§ **Set exercise**
Every line below is to be copied exactly, with the pictures left out.

— Start of Dataset extract —

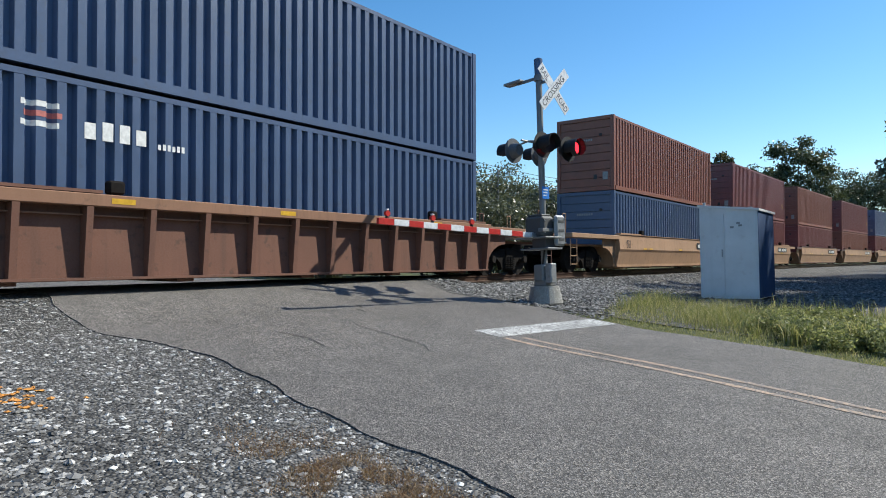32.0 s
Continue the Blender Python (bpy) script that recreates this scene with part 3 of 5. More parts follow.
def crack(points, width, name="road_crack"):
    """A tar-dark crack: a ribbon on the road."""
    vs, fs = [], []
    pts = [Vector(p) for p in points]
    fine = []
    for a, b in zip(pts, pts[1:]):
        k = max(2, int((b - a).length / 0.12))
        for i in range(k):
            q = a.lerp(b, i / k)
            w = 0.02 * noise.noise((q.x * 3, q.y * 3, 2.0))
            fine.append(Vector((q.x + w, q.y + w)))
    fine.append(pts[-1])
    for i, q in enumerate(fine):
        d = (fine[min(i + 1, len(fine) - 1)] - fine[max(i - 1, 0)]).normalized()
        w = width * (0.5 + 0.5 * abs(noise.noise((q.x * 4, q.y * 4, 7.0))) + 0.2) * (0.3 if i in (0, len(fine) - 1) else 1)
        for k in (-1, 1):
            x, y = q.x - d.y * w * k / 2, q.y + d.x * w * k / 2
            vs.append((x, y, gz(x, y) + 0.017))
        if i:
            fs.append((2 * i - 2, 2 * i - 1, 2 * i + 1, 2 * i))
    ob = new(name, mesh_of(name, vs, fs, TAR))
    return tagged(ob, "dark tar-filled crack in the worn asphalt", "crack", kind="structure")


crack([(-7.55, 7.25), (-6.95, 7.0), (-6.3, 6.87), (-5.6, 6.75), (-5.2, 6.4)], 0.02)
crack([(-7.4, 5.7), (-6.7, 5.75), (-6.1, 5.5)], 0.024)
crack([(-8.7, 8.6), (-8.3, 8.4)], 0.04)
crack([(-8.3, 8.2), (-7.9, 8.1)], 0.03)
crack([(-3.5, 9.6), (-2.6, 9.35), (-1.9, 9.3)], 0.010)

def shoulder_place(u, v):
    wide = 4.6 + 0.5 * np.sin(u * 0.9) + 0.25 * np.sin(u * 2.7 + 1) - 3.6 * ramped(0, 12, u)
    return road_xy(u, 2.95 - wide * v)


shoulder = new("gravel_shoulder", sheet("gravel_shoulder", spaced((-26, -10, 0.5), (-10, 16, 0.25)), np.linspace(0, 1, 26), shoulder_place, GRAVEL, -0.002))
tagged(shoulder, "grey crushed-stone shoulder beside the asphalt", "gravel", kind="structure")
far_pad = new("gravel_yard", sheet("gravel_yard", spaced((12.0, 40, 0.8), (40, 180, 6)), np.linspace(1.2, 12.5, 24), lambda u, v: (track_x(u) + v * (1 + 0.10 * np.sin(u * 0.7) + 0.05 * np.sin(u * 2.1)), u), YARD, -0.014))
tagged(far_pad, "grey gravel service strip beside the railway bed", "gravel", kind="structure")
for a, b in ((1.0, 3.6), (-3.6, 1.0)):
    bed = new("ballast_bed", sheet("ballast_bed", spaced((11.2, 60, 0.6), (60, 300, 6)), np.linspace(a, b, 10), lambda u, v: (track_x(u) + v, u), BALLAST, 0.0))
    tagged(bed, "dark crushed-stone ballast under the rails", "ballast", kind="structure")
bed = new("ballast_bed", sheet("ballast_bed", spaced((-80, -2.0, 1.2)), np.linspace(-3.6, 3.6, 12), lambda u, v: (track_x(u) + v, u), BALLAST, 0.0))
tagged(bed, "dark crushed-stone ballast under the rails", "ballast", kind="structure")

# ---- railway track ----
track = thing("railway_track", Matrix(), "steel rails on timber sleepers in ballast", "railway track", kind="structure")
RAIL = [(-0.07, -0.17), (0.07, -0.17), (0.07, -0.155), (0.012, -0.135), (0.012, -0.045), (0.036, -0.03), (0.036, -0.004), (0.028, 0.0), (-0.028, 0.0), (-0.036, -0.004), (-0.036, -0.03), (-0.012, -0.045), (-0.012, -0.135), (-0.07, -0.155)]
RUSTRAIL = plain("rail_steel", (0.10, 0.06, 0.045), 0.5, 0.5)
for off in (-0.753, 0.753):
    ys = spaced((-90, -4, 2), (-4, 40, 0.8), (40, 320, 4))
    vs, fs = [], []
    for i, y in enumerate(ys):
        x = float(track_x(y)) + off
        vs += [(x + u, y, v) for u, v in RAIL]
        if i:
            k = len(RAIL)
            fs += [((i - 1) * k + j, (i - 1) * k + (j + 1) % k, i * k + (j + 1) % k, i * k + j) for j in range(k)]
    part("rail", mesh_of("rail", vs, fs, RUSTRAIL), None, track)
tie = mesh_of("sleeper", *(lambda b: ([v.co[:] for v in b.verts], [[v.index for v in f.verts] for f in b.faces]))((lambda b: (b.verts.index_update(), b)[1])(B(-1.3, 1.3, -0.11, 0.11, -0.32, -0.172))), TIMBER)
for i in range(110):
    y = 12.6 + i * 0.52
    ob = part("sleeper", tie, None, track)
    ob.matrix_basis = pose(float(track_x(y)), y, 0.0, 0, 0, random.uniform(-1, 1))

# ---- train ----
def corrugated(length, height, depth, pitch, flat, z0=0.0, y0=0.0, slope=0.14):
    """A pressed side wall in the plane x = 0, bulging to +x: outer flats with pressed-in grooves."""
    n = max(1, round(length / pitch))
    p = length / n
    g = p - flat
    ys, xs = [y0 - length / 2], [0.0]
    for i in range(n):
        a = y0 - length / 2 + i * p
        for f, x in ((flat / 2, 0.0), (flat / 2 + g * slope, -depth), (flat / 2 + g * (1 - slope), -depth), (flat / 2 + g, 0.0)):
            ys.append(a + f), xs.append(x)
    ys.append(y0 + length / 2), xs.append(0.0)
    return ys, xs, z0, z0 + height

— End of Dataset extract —

§ **Exercise result**
32.0 s
Continue the Blender Python (bpy) script that recreates this scene with part 3 of 5. More parts follow.
def crack(points, width, name="road_crack"):
    """A tar-dark crack: a ribbon on the road."""
    vs, fs = [], []
    pts = [Vector(p) for p in points]
    fine = []
    for a, b in zip(pts, pts[1:]):
        k = max(2, int((b - a).length / 0.12))
        for i in range(k):
            q = a.lerp(b, i / k)
            w = 0.02 * noise.noise((q.x * 3, q.y * 3, 2.0))
            fine.append(Vector((q.x + w, q.y + w)))
    fine.append(pts[-1])
    for i, q in enumerate(fine):
        d = (fine[min(i + 1, len(fine) - 1)] - fine[max(i - 1, 0)]).normalized()
        w = width * (0.5 + 0.5 * abs(noise.noise((q.x * 4, q.y * 4, 7.0))) + 0.2) * (0.3 if i in (0, len(fine) - 1) else 1)
        for k in (-1, 1):
            x, y = q.x - d.y * w * k / 2, q.y + d.x * w * k / 2
            vs.append((x, y, gz(x, y) + 0.017))
        if i:
            fs.append((2 * i - 2, 2 * i - 1, 2 * i + 1, 2 * i))
    ob = new(name, mesh_of(name, vs, fs, TAR))
    return tagged(ob, "dark tar-filled crack in the worn asphalt", "crack", kind="structure")


crack([(-7.55, 7.25), (-6.95, 7.0), (-6.3, 6.87), (-5.6, 6.75), (-5.2, 6.4)], 0.02)
crack([(-7.4, 5.7), (-6.7, 5.75), (-6.1, 5.5)], 0.024)
crack([(-8.7, 8.6), (-8.3, 8.4)], 0.04)
crack([(-8.3, 8.2), (-7.9, 8.1)], 0.03)
crack([(-3.5, 9.6), (-2.6, 9.35), (-1.9, 9.3)], 0.010)

def shoulder_place(u, v):
    wide = 4.6 + 0.5 * np.sin(u * 0.9) + 0.25 * np.sin(u * 2.7 + 1) - 3.6 * ramped(0, 12, u)
    return road_xy(u, 2.95 - wide * v)


shoulder = new("gravel_shoulder", sheet("gravel_shoulder", spaced((-26, -10, 0.5), (-10, 16, 0.25)), np.linspace(0, 1, 26), shoulder_place, GRAVEL, -0.002))
tagged(shoulder, "grey crushed-stone shoulder beside the asphalt", "gravel", kind="structure")
far_pad = new("gravel_yard", sheet("gravel_yard", spaced((12.0, 40, 0.8), (40, 180, 6)), np.linspace(1.2, 12.5, 24), lambda u, v: (track_x(u) + v * (1 + 0.10 * np.sin(u * 0.7) + 0.05 * np.sin(u * 2.1)), u), YARD, -0.014))
tagged(far_pad, "grey gravel service strip beside the railway bed", "gravel", kind="structure")
for a, b in ((1.0, 3.6), (-3.6, 1.0)):
    bed = new("ballast_bed", sheet("ballast_bed", spaced((11.2, 60, 0.6), (60, 300, 6)), np.linspace(a, b, 10), lambda u, v: (track_x(u) + v, u), BALLAST, 0.0))
    tagged(bed, "dark crushed-stone ballast under the rails", "ballast", kind="structure")
bed = new("ballast_bed", sheet("ballast_bed", spaced((-80, -2.0, 1.2)), np.linspace(-3.6, 3.6, 12), lambda u, v: (track_x(u) + v, u), BALLAST, 0.0))
tagged(bed, "dark crushed-stone ballast under the rails", "ballast", kind="structure")

# ---- railway track ----
track = thing("railway_track", Matrix(), "steel rails on timber sleepers in ballast", "railway track", kind="structure")
RAIL = [(-0.07, -0.17), (0.07, -0.17), (0.07, -0.155), (0.012, -0.135), (0.012, -0.045), (0.036, -0.03), (0.036, -0.004), (0.028, 0.0), (-0.028, 0.0), (-0.036, -0.004), (-0.036, -0.03), (-0.012, -0.045), (-0.012, -0.135), (-0.07, -0.155)]
RUSTRAIL = plain("rail_steel", (0.10, 0.06, 0.045), 0.5, 0.5)
for off in (-0.753, 0.753):
    ys = spaced((-90, -4, 2), (-4, 40, 0.8), (40, 320, 4))
    vs, fs = [], []
    for i, y in enumerate(ys):
        x = float(track_x(y)) + off
        vs += [(x + u, y, v) for u, v in RAIL]
        if i:
            k = len(RAIL)
            fs += [((i - 1) * k + j, (i - 1) * k + (j + 1) % k, i * k + (j + 1) % k, i * k + j) for j in range(k)]
    part("rail", mesh_of("rail", vs, fs, RUSTRAIL), None, track)
tie = mesh_of("sleeper", *(lambda b: ([v.co[:] for v in b.verts], [[v.index for v in f.verts] for f in b.faces]))((lambda b: (b.verts.index_update(), b)[1])(B(-1.3, 1.3, -0.11, 0.11, -0.32, -0.172))), TIMBER)
for i in range(110):
    y = 12.6 + i * 0.52
    ob = part("sleeper", tie, None, track)
    ob.matrix_basis = pose(float(track_x(y)), y, 0.0, 0, 0, random.uniform(-1, 1))

# ---- train ----
def corrugated(length, height, depth, pitch, flat, z0=0.0, y0=0.0, slope=0.14):
    """A pressed side wall in the plane x = 0, bulging to +x: outer flats with pressed-in grooves."""
    n = max(1, round(length / pitch))
    p = length / n
    g = p - flat
    ys, xs = [y0 - length / 2], [0.0]
    for i in range(n):
        a = y0 - length / 2 + i * p
        for f, x in ((flat / 2, 0.0), (flat / 2 + g * slope, -depth), (flat / 2 + g * (1 - slope), -depth), (flat / 2 + g, 0.0)):
            ys.append(a + f), xs.append(x)
    ys.append(y0 + length / 2), xs.append(0.0)
    return ys, xs, z0, z0 + height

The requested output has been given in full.